**TASK DIRECTIONS**
From the entries below, reproduce exactly the line containing "Write the Blender", the line containing "pose from metres", and every line in between, with nothing added.

## start DATA TO USE

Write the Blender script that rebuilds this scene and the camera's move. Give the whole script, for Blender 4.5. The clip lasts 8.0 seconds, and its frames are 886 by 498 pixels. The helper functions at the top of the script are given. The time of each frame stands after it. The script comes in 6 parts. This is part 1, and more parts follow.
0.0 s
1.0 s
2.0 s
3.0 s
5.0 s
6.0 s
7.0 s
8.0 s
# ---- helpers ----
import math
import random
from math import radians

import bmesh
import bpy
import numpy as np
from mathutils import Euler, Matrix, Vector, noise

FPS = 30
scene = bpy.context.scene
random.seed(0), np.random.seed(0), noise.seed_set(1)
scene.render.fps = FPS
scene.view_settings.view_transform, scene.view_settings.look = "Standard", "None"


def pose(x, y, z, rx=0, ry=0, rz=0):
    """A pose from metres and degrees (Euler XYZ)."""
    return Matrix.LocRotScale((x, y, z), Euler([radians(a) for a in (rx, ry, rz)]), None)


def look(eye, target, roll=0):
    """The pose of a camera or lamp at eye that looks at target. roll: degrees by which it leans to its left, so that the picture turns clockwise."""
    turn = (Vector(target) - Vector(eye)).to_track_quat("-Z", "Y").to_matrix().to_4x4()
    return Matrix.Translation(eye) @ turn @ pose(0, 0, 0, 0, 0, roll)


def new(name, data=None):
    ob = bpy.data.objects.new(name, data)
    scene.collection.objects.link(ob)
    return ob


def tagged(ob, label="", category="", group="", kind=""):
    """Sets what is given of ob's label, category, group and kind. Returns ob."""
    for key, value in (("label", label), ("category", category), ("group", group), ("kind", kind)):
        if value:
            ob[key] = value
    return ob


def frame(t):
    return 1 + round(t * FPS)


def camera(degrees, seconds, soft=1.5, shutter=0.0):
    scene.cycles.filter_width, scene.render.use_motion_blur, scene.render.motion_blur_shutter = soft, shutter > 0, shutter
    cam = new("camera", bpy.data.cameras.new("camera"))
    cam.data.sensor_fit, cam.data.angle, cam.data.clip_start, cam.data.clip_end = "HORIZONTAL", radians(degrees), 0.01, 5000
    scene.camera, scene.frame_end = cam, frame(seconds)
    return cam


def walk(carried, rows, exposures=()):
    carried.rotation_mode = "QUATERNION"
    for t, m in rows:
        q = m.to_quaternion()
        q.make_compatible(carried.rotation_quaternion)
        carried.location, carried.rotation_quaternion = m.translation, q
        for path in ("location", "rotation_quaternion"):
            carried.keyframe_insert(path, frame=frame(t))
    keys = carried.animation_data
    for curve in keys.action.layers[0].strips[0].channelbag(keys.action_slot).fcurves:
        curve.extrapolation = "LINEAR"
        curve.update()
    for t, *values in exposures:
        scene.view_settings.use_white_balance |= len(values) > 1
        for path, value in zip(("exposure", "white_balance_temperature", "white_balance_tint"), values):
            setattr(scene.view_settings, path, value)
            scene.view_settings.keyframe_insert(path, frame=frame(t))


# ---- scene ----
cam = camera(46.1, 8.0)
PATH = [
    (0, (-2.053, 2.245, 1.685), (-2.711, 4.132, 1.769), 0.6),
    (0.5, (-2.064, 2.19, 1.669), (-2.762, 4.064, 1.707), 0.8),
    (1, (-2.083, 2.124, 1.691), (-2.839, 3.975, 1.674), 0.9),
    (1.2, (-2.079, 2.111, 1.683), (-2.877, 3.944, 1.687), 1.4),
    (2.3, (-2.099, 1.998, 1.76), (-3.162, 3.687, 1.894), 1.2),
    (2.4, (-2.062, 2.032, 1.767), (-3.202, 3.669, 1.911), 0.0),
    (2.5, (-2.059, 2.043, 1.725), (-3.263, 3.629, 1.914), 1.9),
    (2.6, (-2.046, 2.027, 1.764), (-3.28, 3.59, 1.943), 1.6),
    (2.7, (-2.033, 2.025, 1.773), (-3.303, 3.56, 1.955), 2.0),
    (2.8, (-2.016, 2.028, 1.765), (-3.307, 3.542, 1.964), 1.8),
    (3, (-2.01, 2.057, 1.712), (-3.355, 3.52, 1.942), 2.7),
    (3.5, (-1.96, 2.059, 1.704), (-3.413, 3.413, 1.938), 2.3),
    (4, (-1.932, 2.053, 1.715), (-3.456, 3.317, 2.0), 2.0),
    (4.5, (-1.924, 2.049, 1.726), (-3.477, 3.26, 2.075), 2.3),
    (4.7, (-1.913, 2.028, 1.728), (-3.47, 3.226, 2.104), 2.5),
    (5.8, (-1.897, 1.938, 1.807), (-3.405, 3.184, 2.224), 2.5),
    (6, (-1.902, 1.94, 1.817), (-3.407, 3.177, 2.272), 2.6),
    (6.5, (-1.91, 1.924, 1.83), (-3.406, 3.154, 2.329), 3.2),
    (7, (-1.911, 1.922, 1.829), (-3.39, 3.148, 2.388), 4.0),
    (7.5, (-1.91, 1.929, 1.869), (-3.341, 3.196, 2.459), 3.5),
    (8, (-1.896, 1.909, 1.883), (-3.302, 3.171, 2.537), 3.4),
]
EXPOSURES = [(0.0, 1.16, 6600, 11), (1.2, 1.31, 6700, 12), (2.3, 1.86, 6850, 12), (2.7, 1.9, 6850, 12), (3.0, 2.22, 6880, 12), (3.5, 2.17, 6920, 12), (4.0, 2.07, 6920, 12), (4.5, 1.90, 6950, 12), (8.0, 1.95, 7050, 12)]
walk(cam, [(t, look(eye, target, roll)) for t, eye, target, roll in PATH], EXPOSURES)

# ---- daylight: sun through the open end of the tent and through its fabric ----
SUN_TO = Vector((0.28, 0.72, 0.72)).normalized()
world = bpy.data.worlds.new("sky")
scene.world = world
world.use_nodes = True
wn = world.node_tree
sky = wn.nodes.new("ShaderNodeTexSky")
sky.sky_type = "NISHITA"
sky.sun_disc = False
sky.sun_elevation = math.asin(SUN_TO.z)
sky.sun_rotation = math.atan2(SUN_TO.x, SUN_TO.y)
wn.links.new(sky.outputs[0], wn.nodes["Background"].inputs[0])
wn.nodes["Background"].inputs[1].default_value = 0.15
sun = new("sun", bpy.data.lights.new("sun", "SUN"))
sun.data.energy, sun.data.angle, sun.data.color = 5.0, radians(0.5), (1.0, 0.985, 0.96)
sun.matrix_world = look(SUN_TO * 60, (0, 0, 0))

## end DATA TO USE
## start DATA TO USE

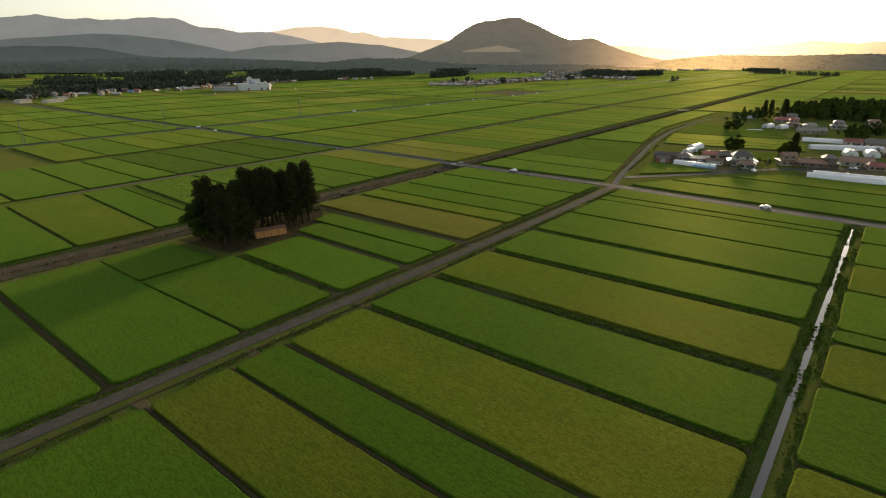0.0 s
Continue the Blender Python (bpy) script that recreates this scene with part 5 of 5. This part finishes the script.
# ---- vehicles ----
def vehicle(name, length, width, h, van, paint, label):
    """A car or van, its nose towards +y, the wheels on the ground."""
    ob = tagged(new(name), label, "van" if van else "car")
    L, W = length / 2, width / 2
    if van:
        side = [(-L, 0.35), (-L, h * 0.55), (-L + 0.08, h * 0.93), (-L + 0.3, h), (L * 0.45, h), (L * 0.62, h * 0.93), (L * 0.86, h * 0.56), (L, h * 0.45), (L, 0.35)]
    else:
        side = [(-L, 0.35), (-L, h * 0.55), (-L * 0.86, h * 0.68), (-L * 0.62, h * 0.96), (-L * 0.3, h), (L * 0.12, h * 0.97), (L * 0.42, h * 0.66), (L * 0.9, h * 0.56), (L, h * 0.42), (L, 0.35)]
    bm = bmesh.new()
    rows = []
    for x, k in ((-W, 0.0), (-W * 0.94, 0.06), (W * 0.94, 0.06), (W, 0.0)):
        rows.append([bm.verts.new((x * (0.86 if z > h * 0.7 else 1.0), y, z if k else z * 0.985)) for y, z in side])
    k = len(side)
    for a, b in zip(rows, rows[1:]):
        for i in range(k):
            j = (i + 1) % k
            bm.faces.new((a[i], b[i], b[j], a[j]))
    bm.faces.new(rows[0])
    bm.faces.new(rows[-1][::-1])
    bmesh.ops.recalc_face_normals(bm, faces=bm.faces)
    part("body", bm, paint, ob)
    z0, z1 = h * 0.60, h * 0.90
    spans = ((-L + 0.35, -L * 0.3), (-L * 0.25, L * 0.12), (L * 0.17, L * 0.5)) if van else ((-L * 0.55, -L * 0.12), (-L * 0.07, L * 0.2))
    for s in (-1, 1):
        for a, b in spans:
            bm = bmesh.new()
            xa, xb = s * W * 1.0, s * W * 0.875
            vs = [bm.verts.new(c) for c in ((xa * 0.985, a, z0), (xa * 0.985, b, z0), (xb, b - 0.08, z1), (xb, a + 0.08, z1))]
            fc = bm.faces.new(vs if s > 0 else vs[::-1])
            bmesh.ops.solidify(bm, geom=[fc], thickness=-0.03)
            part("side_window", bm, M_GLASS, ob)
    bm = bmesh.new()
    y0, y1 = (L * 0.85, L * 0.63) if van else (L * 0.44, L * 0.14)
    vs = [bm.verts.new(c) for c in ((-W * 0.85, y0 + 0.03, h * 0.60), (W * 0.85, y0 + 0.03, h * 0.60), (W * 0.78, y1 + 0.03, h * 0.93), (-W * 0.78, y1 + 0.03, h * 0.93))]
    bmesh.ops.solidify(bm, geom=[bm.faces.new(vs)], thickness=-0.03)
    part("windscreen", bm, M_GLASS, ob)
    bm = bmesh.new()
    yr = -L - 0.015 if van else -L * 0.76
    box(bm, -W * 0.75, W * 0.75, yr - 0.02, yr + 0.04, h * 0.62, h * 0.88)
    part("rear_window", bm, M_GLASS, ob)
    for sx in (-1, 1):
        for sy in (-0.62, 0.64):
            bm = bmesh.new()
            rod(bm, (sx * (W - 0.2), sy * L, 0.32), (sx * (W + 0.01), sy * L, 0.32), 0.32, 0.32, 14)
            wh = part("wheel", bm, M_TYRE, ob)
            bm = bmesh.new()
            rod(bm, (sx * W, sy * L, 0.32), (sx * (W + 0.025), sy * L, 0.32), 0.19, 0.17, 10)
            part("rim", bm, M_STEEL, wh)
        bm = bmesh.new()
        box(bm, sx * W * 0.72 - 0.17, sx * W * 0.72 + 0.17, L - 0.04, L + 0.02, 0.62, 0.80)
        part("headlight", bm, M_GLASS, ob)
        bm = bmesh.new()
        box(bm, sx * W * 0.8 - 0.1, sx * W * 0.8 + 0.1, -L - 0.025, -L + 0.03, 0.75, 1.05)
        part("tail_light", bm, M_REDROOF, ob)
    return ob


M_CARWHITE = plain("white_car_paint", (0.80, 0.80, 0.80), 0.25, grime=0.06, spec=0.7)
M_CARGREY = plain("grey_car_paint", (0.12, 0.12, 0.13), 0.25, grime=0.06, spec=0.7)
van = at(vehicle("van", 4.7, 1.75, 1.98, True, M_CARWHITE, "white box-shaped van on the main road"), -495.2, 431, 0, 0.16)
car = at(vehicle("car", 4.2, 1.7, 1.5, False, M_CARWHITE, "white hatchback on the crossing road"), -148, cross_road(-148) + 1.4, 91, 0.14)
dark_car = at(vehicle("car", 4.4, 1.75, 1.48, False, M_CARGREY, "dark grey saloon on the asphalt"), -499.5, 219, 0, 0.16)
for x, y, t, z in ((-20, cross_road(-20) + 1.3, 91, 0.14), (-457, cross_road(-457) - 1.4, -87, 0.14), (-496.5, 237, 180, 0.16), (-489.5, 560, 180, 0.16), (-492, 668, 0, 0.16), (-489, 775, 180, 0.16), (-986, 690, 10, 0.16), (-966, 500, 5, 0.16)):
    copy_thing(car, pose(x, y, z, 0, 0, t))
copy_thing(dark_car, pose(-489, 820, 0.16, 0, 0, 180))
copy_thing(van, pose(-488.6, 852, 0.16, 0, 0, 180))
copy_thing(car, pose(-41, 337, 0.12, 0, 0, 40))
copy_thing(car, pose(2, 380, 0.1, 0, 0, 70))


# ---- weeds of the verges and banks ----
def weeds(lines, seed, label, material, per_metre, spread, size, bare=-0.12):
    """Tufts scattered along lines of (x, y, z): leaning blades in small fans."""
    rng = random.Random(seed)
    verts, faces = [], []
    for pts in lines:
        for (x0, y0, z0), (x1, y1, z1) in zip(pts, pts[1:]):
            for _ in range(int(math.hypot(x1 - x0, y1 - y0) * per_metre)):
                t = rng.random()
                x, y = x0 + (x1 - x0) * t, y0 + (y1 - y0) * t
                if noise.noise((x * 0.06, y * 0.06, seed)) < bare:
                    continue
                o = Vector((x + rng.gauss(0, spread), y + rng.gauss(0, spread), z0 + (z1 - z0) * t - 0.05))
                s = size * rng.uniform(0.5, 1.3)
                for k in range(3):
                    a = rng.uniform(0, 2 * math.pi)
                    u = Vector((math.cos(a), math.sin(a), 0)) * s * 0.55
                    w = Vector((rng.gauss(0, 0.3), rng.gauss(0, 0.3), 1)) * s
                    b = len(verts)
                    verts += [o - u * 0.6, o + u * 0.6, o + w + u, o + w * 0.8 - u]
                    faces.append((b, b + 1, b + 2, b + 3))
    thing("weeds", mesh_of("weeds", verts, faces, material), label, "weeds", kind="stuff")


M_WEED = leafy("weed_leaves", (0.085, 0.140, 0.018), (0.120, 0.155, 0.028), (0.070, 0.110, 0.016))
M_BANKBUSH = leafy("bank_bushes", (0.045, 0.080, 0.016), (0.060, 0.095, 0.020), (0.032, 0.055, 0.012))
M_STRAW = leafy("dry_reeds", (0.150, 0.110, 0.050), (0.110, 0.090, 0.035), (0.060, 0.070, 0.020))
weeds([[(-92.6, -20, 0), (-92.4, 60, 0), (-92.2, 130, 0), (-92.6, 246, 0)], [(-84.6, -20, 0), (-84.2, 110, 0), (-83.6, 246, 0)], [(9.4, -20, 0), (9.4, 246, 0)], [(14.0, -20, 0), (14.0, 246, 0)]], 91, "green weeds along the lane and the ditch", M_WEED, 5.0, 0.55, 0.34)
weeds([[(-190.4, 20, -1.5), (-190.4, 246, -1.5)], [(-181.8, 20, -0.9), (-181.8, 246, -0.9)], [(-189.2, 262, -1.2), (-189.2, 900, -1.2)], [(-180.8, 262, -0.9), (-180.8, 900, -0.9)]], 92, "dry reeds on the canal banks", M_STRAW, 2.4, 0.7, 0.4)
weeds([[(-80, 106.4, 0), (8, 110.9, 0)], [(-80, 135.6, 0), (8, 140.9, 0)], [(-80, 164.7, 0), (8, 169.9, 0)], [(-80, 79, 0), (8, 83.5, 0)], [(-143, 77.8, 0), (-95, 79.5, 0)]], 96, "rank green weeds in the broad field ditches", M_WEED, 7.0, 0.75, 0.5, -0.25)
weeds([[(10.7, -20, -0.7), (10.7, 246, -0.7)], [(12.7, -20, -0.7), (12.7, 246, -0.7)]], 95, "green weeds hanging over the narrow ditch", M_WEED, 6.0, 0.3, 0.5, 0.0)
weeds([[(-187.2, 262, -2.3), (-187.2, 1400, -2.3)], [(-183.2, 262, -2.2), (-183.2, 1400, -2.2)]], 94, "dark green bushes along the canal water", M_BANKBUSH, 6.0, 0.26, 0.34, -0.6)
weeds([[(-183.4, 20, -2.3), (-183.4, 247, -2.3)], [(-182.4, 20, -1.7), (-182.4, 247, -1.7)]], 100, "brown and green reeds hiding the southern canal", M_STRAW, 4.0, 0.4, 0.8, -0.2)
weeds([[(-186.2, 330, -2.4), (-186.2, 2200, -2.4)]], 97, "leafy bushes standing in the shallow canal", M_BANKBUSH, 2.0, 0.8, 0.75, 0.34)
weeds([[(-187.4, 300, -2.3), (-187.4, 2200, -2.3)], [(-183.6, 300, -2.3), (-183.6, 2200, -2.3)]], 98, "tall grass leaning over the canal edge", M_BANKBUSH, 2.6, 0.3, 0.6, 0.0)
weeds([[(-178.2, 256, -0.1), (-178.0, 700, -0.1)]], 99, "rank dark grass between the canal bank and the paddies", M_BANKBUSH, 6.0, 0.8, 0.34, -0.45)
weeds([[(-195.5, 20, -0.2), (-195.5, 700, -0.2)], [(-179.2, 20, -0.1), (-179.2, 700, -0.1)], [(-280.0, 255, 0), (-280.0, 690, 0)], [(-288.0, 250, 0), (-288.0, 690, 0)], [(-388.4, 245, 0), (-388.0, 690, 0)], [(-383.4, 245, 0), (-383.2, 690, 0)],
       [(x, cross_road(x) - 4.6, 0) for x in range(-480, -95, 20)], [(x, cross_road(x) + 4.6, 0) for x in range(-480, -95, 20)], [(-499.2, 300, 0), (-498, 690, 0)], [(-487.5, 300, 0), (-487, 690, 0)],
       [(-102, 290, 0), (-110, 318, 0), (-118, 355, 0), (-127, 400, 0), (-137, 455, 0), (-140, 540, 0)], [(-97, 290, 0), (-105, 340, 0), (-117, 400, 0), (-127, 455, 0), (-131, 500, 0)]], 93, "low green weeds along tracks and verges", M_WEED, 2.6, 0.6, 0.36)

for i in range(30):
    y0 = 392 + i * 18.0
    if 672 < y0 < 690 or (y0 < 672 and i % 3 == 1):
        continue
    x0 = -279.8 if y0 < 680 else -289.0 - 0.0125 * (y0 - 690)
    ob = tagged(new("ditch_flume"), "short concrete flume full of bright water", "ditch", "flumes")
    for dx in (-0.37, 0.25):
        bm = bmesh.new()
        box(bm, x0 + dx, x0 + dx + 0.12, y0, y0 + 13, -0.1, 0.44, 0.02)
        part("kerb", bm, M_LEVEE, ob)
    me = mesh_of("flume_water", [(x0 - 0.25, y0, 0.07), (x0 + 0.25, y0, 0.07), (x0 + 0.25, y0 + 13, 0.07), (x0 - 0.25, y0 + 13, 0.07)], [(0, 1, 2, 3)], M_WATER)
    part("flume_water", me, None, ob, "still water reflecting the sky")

## end DATA TO USE

**COMPLETE RESPONSE**
Write the Blender script that rebuilds this scene and the camera's move. Give the whole script, for Blender 4.5. The clip lasts 8.0 seconds, and its frames are 886 by 498 pixels. The helper functions at the top of the script are given. The time of each frame stands after it. The script comes in 6 parts. This is part 1, and more parts follow.
0.0 s
1.0 s
2.0 s
3.0 s
5.0 s
6.0 s
7.0 s
8.0 s
# ---- helpers ----
import math
import random
from math import radians

import bmesh
import bpy
import numpy as np
from mathutils import Euler, Matrix, Vector, noise

FPS = 30
scene = bpy.context.scene
random.seed(0), np.random.seed(0), noise.seed_set(1)
scene.render.fps = FPS
scene.view_settings.view_transform, scene.view_settings.look = "Standard", "None"


def pose(x, y, z, rx=0, ry=0, rz=0):
    """A pose from metres and degrees (Euler XYZ)."""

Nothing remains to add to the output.